Using Nigeria as a case study, over the last years, there have been efforts to make the country the preferred manufacturing hub in West Africa, but such efforts have not produced any tangible results. The Nigerian economy has been badly affected due to the country’s import-dominated commodities.
Although in 2014, the Nigerian Industrial Revolution Plan (NIRP), was launched to make the country the preferred manufacturing hub in West Africa, meanwhile, the initiative was said to have struggled to meet its objectives, as the oil sector still accounted for 65% of the country’s revenue with almost half of the country’s population still living in poverty.
Nigeria for a long time has been ravaged by the high rate of unemployment which has affected the nation’s economy. According to the International Monetary Fund IMF, it suggests that Nigeria needs to create five million jobs per annum over the next 10 years in order to close its unemployment gap.
With the failure of the NIRP plan, it is ideal for the government to implement a new strategy to ensure that the nation becomes a preferred manufacturing hub in West Africa. A close look at developed or developing countries, one will observe that they are establishing industries which have been pivotal to the growth of their economy.
Lack of industrialization will no doubt leave a country underdeveloped. The creation of industries is not just beneficial to the company as it equally benefits the country as a whole. The gross domestic product of any country experiences a significant rise with the introduction of industries into the economy.

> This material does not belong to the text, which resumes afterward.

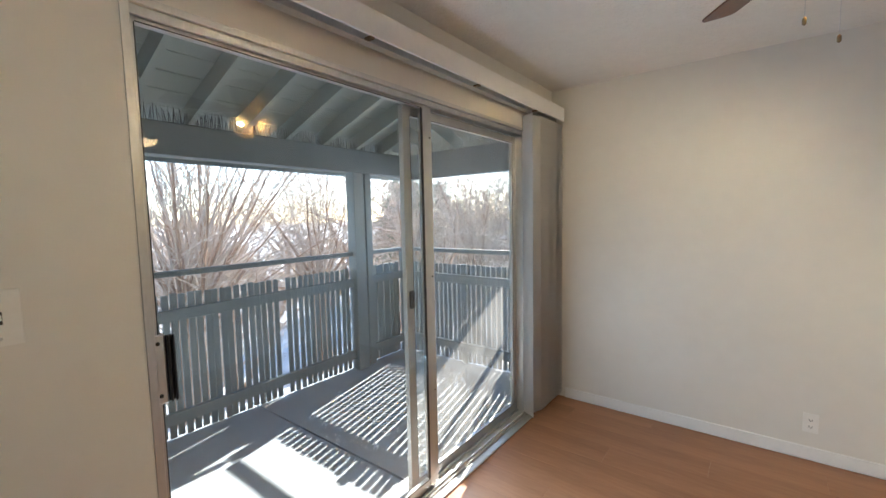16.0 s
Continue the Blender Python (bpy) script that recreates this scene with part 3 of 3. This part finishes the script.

That is to say, the more goods that are produced in a country, the more the country’s economy blossoms. Nigeria has been faced with the habit of importation of goods and commodities which is not good for the economy, as it has also devalued the naira.
It’s high time the Nigerian government moves to create industries that will manufacture goods for export, to increase the country’s revenue, and also the high rate of unemployment will be drastically reduced because industrialization necessitates the need for human labor.